What the task asks – Go through the data below and copy it exactly, skipping every picture.

Given material –

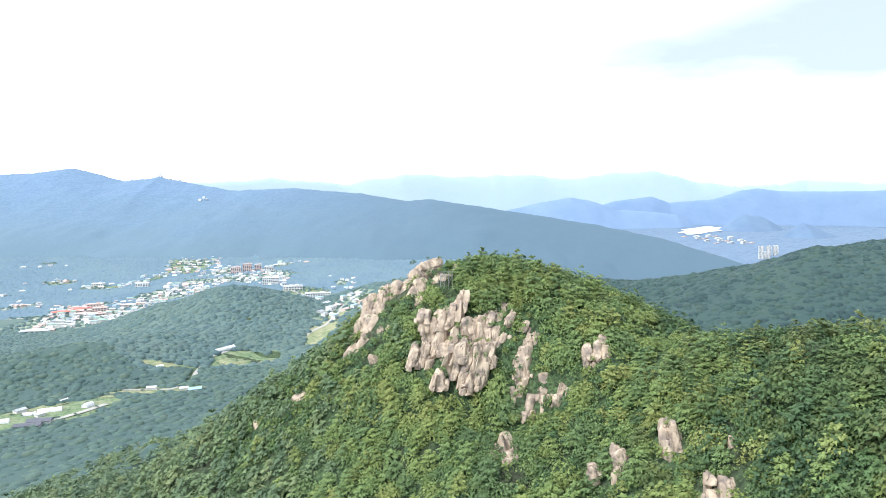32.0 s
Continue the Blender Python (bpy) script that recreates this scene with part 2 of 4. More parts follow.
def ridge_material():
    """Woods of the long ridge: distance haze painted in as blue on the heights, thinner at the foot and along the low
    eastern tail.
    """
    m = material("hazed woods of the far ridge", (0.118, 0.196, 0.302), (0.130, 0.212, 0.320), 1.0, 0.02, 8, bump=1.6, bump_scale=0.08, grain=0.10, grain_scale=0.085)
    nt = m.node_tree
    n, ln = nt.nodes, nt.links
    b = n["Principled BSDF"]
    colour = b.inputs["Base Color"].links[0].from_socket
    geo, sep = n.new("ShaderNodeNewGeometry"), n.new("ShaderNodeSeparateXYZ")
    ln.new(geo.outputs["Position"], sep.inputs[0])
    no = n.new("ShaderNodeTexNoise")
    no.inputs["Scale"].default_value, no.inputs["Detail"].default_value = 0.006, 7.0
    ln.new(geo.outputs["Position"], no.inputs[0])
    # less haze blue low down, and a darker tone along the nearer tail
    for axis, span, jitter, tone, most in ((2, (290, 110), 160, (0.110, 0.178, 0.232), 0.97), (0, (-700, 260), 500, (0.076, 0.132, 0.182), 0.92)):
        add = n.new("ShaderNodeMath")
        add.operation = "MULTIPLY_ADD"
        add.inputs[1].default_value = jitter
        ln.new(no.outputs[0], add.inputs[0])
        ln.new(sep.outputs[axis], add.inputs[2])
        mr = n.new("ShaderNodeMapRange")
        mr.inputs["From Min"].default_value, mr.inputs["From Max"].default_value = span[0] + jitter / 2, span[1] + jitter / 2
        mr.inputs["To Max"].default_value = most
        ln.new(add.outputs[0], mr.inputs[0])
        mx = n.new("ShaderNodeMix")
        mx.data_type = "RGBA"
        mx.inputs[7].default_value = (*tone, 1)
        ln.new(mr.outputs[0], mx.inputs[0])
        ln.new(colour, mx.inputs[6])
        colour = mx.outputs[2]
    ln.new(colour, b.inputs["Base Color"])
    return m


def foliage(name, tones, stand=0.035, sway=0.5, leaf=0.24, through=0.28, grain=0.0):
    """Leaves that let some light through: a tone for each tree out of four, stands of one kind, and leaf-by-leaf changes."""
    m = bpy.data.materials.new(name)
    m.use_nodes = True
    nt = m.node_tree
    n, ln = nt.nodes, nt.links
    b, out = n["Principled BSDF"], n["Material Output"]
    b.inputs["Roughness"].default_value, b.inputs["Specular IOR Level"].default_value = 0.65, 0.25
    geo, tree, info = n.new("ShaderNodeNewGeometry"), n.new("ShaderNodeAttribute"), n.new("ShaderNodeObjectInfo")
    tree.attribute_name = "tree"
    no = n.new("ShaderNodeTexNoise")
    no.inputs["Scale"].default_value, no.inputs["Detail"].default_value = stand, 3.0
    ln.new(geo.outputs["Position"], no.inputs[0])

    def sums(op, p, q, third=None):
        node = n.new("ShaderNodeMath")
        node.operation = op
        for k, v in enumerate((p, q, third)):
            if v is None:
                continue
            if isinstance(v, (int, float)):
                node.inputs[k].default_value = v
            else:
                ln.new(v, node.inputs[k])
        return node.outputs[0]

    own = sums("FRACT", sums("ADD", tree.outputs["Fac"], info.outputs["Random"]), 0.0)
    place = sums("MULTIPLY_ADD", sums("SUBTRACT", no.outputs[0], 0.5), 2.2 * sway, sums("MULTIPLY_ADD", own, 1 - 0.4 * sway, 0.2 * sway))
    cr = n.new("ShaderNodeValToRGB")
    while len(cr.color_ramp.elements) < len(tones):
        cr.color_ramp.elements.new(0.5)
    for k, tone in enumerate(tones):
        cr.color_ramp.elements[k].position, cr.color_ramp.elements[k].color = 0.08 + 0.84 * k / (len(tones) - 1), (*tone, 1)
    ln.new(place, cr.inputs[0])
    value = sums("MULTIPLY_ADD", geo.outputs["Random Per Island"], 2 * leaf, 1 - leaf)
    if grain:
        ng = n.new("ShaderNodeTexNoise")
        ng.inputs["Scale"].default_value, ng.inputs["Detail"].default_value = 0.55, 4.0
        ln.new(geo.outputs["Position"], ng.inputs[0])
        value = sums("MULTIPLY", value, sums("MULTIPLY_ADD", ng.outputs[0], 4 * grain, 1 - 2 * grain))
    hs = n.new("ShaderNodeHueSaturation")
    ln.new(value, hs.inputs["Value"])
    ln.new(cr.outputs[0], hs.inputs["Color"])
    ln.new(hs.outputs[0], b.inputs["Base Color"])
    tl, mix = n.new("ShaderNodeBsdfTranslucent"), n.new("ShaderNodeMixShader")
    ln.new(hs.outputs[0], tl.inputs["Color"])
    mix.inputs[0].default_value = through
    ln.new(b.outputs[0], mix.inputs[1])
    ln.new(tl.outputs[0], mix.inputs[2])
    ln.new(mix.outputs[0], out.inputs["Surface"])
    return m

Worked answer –
32.0 s
Continue the Blender Python (bpy) script that recreates this scene with part 2 of 4. More parts follow.
def ridge_material():
    """Woods of the long ridge: distance haze painted in as blue on the heights, thinner at the foot and along the low
    eastern tail.
    """
    m = material("hazed woods of the far ridge", (0.118, 0.196, 0.302), (0.130, 0.212, 0.320), 1.0, 0.02, 8, bump=1.6, bump_scale=0.08, grain=0.10, grain_scale=0.085)
    nt = m.node_tree
    n, ln = nt.nodes, nt.links
    b = n["Principled BSDF"]
    colour = b.inputs["Base Color"].links[0].from_socket
    geo, sep = n.new("ShaderNodeNewGeometry"), n.new("ShaderNodeSeparateXYZ")
    ln.new(geo.outputs["Position"], sep.inputs[0])
    no = n.new("ShaderNodeTexNoise")
    no.inputs["Scale"].default_value, no.inputs["Detail"].default_value = 0.006, 7.0
    ln.new(geo.outputs["Position"], no.inputs[0])
    # less haze blue low down, and a darker tone along the nearer tail
    for axis, span, jitter, tone, most in ((2, (290, 110), 160, (0.110, 0.178, 0.232), 0.97), (0, (-700, 260), 500, (0.076, 0.132, 0.182), 0.92)):
        add = n.new("ShaderNodeMath")
        add.operation = "MULTIPLY_ADD"
        add.inputs[1].default_value = jitter
        ln.new(no.outputs[0], add.inputs[0])
        ln.new(sep.outputs[axis], add.inputs[2])
        mr = n.new("ShaderNodeMapRange")
        mr.inputs["From Min"].default_value, mr.inputs["From Max"].default_value = span[0] + jitter / 2, span[1] + jitter / 2
        mr.inputs["To Max"].default_value = most
        ln.new(add.outputs[0], mr.inputs[0])
        mx = n.new("ShaderNodeMix")
        mx.data_type = "RGBA"
        mx.inputs[7].default_value = (*tone, 1)
        ln.new(mr.outputs[0], mx.inputs[0])
        ln.new(colour, mx.inputs[6])
        colour = mx.outputs[2]
    ln.new(colour, b.inputs["Base Color"])
    return m


def foliage(name, tones, stand=0.035, sway=0.5, leaf=0.24, through=0.28, grain=0.0):
    """Leaves that let some light through: a tone for each tree out of four, stands of one kind, and leaf-by-leaf changes."""
    m = bpy.data.materials.new(name)
    m.use_nodes = True
    nt = m.node_tree
    n, ln = nt.nodes, nt.links
    b, out = n["Principled BSDF"], n["Material Output"]
    b.inputs["Roughness"].default_value, b.inputs["Specular IOR Level"].default_value = 0.65, 0.25
    geo, tree, info = n.new("ShaderNodeNewGeometry"), n.new("ShaderNodeAttribute"), n.new("ShaderNodeObjectInfo")
    tree.attribute_name = "tree"
    no = n.new("ShaderNodeTexNoise")
    no.inputs["Scale"].default_value, no.inputs["Detail"].default_value = stand, 3.0
    ln.new(geo.outputs["Position"], no.inputs[0])

    def sums(op, p, q, third=None):
        node = n.new("ShaderNodeMath")
        node.operation = op
        for k, v in enumerate((p, q, third)):
            if v is None:
                continue
            if isinstance(v, (int, float)):
                node.inputs[k].default_value = v
            else:
                ln.new(v, node.inputs[k])
        return node.outputs[0]

    own = sums("FRACT", sums("ADD", tree.outputs["Fac"], info.outputs["Random"]), 0.0)
    place = sums("MULTIPLY_ADD", sums("SUBTRACT", no.outputs[0], 0.5), 2.2 * sway, sums("MULTIPLY_ADD", own, 1 - 0.4 * sway, 0.2 * sway))
    cr = n.new("ShaderNodeValToRGB")
    while len(cr.color_ramp.elements) < len(tones):
        cr.color_ramp.elements.new(0.5)
    for k, tone in enumerate(tones):
        cr.color_ramp.elements[k].position, cr.color_ramp.elements[k].color = 0.08 + 0.84 * k / (len(tones) - 1), (*tone, 1)
    ln.new(place, cr.inputs[0])
    value = sums("MULTIPLY_ADD", geo.outputs["Random Per Island"], 2 * leaf, 1 - leaf)
    if grain:
        ng = n.new("ShaderNodeTexNoise")
        ng.inputs["Scale"].default_value, ng.inputs["Detail"].default_value = 0.55, 4.0
        ln.new(geo.outputs["Position"], ng.inputs[0])
        value = sums("MULTIPLY", value, sums("MULTIPLY_ADD", ng.outputs[0], 4 * grain, 1 - 2 * grain))
    hs = n.new("ShaderNodeHueSaturation")
    ln.new(value, hs.inputs["Value"])
    ln.new(cr.outputs[0], hs.inputs["Color"])
    ln.new(hs.outputs[0], b.inputs["Base Color"])
    tl, mix = n.new("ShaderNodeBsdfTranslucent"), n.new("ShaderNodeMixShader")
    ln.new(hs.outputs[0], tl.inputs["Color"])
    mix.inputs[0].default_value = through
    ln.new(b.outputs[0], mix.inputs[1])
    ln.new(tl.outputs[0], mix.inputs[2])
    ln.new(mix.outputs[0], out.inputs["Surface"])
    return m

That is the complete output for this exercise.